FYD: What do you think of today’s Occupy Wall Street movement?

MC: I film it. I go there with my 16mm and Super 8 cameras. I change the film rolls in the camera, under my jacket in this McDonalds corner I found that is kind of dark. It’s an adventure for me. I like filming it live, because I made a protest film, but with puppets I had to make move and now it is alive. I just was in Amsterdam on the first day of the occupation there, and filmed it as well. So many hand-made signs, dogs, kids, bagpipes, joints burning, blues singers; totally different than NY.

FYD: How do you keep yourself upbeat amidst the serious subjects you cover?

MC: I’m out on the street filming now so it’s a different game. I am not working on serious subjects only. I’m painting, being a self-styled cinema verite’ filmmaker…experimenting..VJ shows…

4 Comments For “Martha Colburn.”

  1. Roger J. says:

    What about the environmental impact of flying and all that travel? A recycled desk hardly makes a dent in that carbon footprint.

  2. rico says:

    Thats RIGHT! What ABOUT all that travel??? From now on its walking or bike riding!
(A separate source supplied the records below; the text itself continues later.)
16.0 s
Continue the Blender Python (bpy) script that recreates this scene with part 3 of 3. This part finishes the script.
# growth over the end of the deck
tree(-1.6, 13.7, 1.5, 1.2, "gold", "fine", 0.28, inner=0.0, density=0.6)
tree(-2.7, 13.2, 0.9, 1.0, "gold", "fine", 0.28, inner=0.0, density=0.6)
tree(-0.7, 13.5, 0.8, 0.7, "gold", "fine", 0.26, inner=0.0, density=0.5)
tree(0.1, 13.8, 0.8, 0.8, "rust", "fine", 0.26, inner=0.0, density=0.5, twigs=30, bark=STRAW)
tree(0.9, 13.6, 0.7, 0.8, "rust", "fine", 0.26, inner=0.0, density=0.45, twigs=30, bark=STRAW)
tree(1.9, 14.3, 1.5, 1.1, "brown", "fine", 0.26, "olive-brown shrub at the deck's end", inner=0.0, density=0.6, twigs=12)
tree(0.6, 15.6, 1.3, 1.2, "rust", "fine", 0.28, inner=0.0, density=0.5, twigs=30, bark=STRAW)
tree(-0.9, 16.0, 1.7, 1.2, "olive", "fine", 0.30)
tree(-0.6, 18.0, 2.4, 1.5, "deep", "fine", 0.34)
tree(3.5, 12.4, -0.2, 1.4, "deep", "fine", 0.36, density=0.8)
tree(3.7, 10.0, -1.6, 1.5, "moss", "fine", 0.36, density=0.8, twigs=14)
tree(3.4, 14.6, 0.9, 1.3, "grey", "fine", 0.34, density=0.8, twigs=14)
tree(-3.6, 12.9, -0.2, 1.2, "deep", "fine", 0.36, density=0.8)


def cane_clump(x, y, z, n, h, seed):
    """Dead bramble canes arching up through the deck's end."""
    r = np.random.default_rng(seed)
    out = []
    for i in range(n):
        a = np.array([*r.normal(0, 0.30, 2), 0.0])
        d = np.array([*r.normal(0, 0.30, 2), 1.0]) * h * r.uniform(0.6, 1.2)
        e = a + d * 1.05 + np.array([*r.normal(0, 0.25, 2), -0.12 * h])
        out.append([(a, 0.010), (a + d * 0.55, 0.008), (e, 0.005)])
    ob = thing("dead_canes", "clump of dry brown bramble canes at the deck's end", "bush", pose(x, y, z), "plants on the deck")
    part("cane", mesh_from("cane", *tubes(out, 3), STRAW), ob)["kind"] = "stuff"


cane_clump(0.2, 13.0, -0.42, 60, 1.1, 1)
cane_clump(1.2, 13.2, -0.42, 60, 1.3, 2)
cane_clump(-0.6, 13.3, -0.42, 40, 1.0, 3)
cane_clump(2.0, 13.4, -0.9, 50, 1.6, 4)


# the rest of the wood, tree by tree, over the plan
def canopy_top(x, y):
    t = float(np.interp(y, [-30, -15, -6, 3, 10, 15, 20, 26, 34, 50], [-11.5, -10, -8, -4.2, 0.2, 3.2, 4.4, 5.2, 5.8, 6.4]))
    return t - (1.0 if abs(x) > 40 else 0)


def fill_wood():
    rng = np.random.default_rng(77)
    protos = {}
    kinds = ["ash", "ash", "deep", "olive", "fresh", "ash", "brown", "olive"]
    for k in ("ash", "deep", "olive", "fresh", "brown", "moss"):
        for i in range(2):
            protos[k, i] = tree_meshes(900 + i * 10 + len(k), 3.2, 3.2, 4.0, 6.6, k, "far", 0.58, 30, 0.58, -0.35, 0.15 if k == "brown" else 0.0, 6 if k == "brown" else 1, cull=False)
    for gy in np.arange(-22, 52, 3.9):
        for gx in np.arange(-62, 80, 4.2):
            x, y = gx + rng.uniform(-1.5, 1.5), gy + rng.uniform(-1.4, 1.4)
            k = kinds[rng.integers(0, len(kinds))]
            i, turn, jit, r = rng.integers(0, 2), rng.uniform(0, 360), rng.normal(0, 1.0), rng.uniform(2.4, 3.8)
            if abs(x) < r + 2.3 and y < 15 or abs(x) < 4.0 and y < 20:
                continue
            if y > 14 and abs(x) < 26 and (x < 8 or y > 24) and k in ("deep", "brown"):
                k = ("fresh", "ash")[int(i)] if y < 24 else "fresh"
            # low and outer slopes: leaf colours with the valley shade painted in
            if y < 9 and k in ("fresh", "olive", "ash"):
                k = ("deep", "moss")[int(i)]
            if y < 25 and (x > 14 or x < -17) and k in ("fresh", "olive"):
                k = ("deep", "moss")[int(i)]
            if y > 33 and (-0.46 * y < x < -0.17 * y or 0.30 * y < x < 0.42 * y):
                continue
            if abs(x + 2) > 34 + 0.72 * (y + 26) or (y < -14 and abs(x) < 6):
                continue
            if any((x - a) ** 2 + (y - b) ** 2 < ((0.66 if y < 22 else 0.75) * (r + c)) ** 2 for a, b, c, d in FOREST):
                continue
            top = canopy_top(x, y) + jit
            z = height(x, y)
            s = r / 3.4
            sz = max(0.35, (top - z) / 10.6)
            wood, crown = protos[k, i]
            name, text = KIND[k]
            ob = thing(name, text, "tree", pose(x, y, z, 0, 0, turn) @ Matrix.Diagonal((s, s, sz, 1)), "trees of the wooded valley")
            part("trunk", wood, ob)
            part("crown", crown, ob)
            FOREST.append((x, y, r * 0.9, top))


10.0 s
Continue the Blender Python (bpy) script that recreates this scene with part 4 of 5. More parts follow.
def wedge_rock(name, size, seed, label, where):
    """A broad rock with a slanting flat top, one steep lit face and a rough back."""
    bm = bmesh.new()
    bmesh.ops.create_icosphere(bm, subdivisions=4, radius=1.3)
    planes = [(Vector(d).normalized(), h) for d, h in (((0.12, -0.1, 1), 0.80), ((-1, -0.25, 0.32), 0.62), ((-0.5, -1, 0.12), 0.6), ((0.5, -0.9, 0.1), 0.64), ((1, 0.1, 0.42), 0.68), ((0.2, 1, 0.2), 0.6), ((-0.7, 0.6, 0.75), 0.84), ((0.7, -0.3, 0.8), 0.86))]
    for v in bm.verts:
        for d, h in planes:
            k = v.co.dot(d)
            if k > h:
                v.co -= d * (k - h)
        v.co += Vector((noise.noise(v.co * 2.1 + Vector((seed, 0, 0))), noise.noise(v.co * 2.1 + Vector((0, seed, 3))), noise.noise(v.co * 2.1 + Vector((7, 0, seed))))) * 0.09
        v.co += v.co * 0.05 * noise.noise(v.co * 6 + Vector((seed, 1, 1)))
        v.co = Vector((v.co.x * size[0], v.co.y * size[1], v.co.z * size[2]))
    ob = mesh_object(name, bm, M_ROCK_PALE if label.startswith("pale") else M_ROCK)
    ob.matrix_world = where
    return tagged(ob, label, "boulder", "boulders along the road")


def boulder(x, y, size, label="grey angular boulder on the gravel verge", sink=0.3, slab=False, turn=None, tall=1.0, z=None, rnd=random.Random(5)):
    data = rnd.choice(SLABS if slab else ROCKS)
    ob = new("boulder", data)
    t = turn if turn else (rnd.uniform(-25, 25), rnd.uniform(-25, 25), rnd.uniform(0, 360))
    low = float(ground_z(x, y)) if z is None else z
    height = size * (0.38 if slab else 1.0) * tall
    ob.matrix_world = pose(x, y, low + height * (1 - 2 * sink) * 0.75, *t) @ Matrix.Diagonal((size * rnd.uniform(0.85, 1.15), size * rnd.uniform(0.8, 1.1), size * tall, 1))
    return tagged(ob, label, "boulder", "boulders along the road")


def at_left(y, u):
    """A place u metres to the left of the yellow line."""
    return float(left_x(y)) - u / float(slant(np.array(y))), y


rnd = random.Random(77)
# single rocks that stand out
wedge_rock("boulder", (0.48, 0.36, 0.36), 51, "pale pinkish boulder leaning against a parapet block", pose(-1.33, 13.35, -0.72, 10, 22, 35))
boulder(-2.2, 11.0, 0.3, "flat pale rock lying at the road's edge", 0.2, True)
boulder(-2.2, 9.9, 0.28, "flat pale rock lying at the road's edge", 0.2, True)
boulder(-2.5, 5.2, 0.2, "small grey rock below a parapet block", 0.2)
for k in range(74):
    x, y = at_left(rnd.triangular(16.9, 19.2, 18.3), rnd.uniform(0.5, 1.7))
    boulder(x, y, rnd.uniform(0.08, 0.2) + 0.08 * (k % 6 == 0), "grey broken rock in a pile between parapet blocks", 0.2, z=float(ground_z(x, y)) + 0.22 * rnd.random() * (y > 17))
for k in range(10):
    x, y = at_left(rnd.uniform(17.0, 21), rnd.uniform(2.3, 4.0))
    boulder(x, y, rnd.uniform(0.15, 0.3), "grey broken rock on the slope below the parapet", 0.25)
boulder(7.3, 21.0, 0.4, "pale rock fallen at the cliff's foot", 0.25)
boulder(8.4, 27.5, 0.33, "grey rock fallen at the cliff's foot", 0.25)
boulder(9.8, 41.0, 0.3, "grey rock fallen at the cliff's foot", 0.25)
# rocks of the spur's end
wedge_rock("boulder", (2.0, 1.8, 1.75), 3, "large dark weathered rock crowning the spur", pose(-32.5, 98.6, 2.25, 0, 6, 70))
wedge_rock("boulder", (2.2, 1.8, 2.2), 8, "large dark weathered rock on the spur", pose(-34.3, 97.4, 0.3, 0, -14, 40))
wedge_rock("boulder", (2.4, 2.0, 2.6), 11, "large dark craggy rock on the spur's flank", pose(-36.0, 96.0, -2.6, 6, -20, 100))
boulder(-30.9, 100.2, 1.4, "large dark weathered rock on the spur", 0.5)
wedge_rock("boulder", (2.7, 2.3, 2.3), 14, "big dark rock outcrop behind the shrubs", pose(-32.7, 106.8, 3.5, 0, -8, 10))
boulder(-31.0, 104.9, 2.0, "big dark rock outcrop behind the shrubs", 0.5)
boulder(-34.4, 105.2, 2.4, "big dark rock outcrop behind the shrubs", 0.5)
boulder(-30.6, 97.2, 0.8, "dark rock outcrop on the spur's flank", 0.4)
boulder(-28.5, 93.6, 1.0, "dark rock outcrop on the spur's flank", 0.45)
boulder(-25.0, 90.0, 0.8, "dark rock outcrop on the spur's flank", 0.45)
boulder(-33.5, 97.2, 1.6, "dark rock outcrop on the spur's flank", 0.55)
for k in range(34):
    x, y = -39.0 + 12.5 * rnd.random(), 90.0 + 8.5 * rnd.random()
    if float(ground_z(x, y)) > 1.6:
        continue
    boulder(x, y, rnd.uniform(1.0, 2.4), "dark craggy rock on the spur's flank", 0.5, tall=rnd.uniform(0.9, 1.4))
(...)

  3. Justin Bucharach says:

    true, one of the many reasons why the idea of ‘activist filmmaker’ or ‘political artist’ is a total fake, a market strategy perhaps.
    and what about all that film and video materials? sure they’re recyclable.
    nice work though.

  4. mmmmm, so what would acceptable action for a political artist be then? sitting on your ass in you’re organic vegetable garden drawing with a stick in the dirt and trying to under-breathe?